Direction
Collect every line below that contains the word "each".

Supplied data

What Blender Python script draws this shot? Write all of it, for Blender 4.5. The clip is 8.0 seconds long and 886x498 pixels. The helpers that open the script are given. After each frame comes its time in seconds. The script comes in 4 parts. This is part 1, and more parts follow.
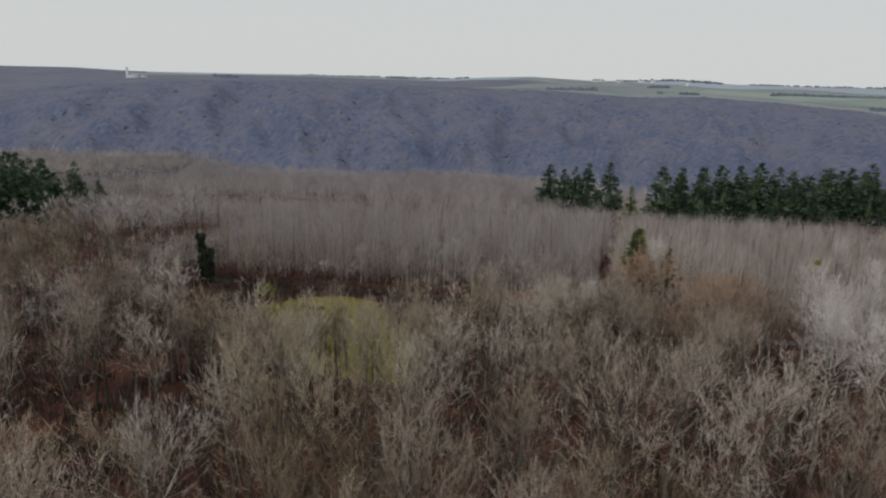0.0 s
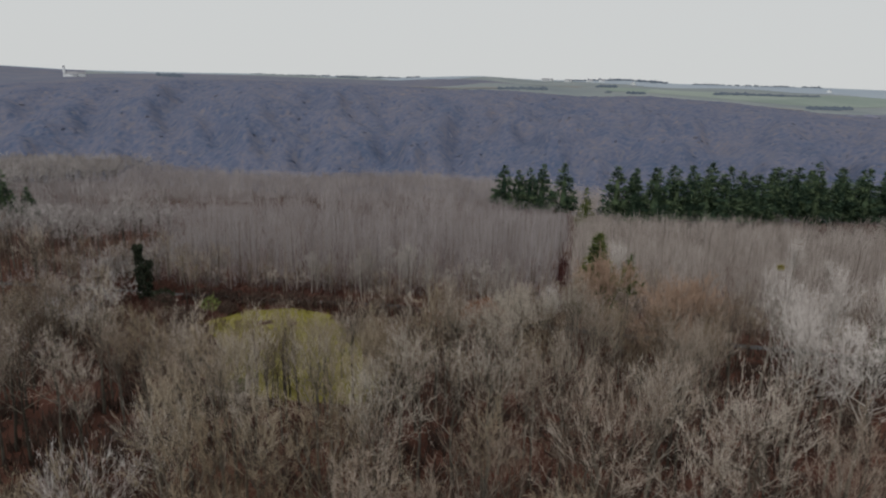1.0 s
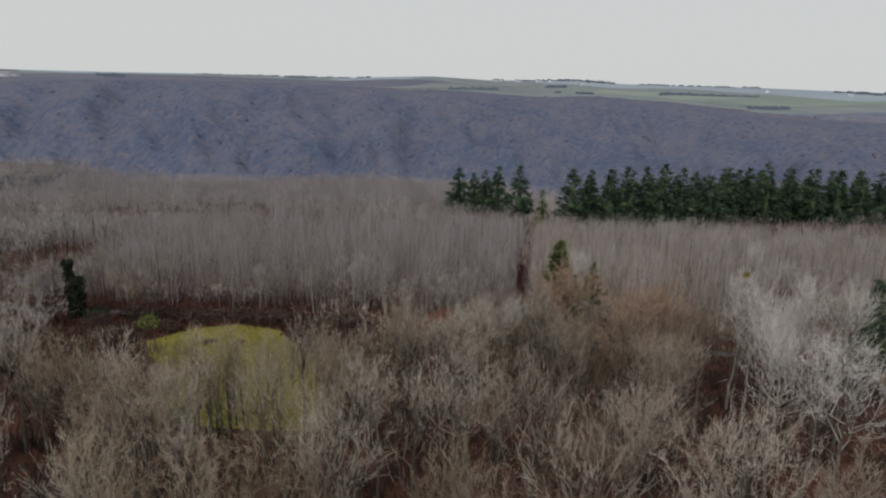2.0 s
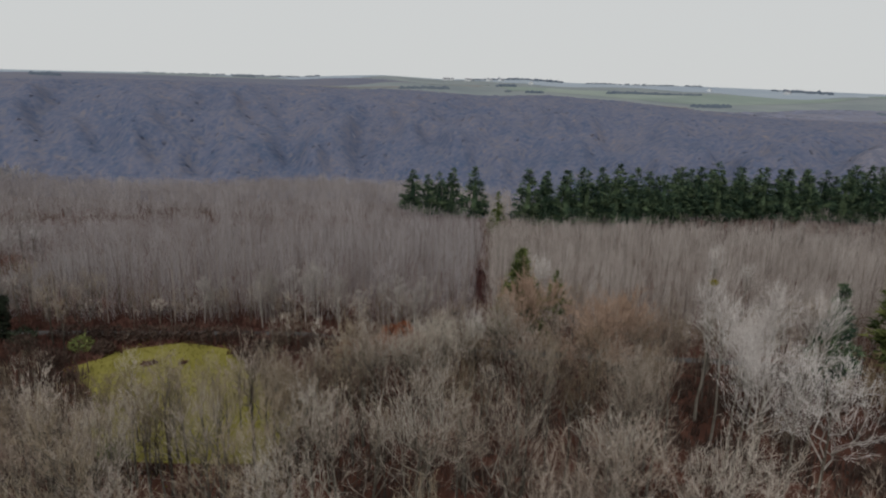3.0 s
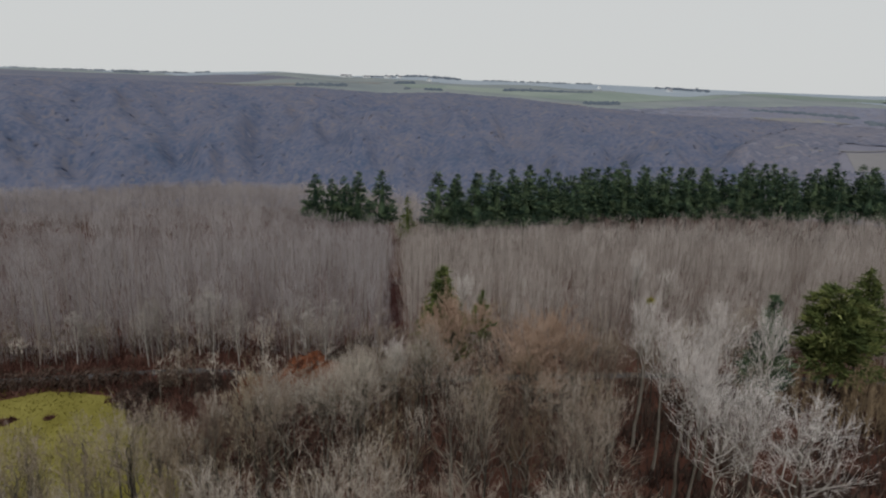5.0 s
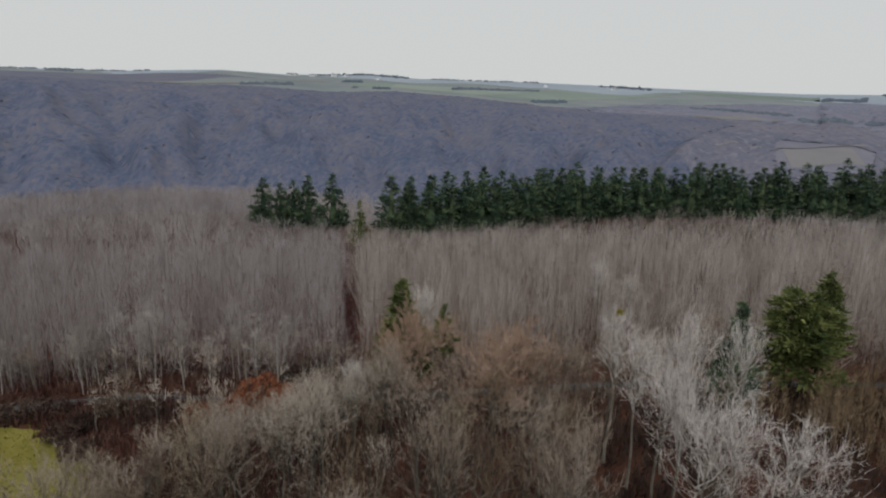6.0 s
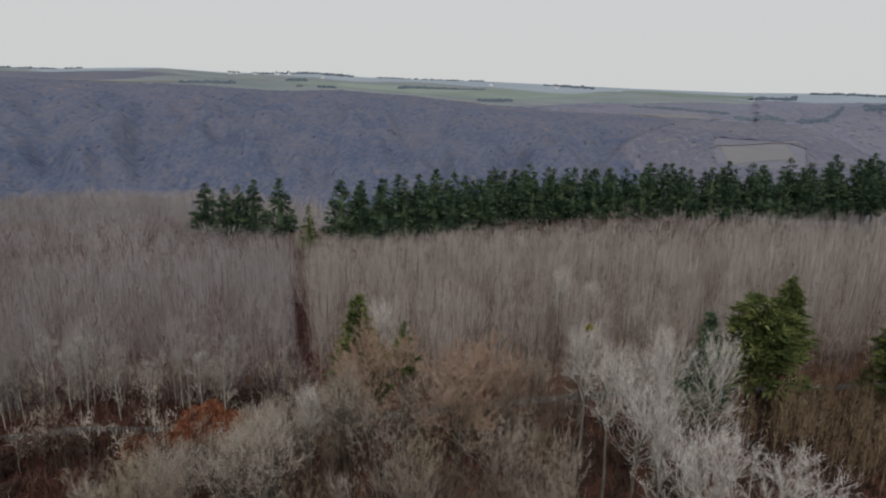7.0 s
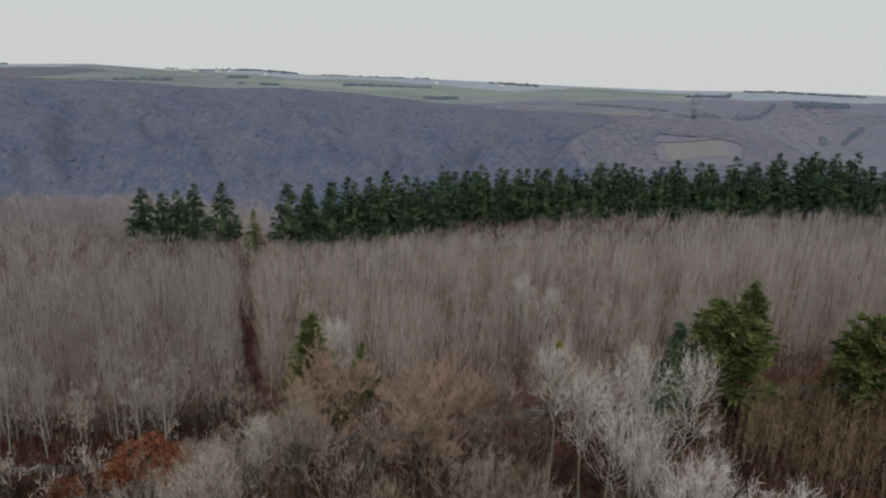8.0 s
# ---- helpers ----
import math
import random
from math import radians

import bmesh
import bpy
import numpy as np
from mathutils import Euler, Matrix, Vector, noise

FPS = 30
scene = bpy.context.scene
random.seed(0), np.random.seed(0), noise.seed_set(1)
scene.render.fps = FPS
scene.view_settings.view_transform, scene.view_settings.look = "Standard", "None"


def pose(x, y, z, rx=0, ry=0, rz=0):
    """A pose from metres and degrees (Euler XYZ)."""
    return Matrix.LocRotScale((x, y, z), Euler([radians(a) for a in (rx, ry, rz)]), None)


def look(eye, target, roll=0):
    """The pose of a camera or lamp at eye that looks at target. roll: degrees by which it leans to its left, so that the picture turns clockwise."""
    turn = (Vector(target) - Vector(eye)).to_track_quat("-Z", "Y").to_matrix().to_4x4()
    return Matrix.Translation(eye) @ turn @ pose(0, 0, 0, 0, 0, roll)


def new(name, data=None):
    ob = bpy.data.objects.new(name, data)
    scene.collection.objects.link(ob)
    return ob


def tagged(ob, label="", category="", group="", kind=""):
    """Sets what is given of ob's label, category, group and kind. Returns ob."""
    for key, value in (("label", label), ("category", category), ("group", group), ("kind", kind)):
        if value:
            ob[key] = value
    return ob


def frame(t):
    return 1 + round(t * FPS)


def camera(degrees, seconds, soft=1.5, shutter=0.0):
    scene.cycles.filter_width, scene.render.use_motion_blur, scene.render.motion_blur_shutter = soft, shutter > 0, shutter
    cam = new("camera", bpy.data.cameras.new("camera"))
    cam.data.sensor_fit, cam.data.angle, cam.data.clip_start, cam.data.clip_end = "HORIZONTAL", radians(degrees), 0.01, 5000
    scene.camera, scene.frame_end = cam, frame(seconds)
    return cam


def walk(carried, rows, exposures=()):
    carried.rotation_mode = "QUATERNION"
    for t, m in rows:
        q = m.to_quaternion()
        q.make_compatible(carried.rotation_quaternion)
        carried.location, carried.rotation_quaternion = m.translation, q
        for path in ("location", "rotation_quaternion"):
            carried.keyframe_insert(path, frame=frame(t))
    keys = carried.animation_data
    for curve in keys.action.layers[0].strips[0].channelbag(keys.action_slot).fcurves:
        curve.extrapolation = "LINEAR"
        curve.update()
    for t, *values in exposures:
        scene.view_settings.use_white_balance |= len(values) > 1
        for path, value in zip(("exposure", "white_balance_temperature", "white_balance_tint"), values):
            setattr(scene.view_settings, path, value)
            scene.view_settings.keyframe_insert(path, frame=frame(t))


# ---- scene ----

* * *

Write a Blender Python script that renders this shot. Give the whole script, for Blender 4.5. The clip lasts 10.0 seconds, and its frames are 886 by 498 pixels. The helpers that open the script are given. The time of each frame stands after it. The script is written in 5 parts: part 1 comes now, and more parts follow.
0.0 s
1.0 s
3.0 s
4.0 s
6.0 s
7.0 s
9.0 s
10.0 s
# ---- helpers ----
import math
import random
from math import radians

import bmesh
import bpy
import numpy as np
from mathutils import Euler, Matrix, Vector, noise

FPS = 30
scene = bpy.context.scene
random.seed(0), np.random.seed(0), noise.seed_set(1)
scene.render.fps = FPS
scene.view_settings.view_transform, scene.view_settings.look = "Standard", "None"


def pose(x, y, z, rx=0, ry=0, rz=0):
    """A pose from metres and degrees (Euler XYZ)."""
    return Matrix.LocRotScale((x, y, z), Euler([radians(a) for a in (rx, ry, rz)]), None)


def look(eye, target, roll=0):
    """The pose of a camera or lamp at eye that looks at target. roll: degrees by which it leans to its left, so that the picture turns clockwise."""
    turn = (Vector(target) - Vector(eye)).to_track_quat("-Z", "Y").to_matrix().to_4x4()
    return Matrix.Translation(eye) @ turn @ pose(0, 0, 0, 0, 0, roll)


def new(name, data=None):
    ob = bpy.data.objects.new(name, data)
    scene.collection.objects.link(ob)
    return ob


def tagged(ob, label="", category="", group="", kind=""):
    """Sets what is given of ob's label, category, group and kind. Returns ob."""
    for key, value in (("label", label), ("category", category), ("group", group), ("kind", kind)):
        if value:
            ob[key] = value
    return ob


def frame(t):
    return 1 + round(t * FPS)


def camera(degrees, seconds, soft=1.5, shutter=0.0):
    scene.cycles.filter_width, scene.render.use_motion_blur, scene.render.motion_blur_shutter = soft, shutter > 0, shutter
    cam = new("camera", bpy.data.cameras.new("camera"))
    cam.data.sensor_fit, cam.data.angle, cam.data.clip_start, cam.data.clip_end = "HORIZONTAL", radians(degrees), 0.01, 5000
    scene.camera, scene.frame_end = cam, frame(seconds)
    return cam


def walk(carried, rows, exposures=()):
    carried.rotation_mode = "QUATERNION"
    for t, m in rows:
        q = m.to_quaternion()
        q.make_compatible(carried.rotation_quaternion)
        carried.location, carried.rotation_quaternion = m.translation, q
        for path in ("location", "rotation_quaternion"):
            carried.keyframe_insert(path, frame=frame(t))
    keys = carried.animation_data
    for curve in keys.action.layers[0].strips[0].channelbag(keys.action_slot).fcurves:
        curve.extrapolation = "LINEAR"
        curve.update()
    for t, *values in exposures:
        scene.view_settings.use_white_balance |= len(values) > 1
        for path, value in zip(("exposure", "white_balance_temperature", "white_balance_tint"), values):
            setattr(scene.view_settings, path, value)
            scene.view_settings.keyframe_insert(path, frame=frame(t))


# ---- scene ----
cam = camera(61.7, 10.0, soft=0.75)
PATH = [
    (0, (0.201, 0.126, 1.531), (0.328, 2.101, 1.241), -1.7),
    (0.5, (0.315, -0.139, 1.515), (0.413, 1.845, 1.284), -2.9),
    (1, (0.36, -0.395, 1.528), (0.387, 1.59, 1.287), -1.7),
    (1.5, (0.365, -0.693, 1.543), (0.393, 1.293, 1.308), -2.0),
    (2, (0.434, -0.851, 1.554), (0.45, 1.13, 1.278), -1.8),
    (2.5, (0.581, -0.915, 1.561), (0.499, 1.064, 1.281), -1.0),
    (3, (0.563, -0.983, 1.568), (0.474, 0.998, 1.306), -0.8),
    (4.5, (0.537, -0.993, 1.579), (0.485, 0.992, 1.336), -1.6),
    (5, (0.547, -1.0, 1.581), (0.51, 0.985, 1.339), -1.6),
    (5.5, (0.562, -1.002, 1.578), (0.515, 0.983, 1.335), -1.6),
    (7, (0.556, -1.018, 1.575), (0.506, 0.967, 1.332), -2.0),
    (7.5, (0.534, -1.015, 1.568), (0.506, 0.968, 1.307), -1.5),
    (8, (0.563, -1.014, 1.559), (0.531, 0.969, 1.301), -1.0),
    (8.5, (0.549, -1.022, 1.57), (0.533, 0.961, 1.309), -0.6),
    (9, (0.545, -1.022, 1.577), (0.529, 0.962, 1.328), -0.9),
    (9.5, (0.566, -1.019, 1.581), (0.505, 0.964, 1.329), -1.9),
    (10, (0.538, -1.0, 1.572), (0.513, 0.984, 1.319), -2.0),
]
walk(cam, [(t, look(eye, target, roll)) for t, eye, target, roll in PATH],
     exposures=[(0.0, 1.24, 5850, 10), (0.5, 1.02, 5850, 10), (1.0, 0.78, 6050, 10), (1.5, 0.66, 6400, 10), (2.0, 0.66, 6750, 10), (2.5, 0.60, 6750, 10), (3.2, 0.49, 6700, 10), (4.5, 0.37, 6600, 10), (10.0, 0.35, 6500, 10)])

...

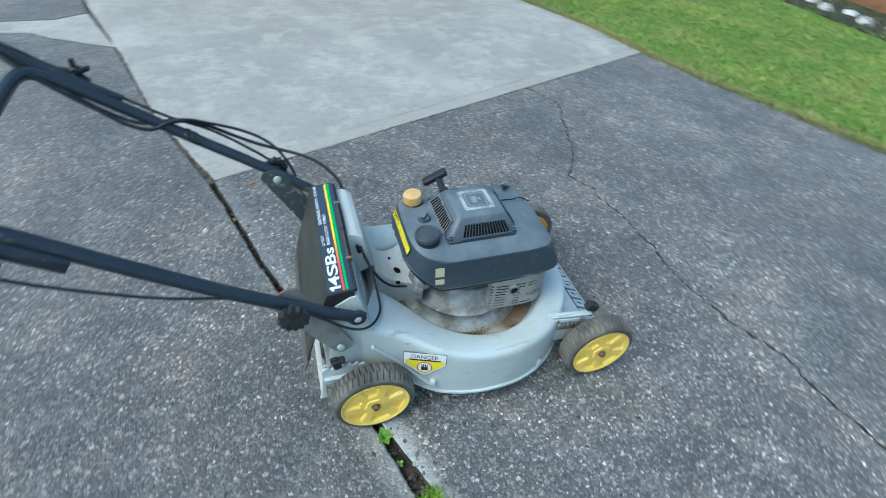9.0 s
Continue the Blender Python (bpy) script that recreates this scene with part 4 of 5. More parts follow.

Reply
What Blender Python script draws this shot? Write all of it, for Blender 4.5. The clip is 8.0 seconds long and 886x498 pixels. The helpers that open the script are given. After each frame comes its time in seconds. The script comes in 4 parts. This is part 1, and more parts follow.
Write a Blender Python script that renders this shot. Give the whole script, for Blender 4.5. The clip lasts 10.0 seconds, and its frames are 886 by 498 pixels. The helpers that open the script are given. The time of each frame stands after it. The script is written in 5 parts: part 1 comes now, and more parts follow.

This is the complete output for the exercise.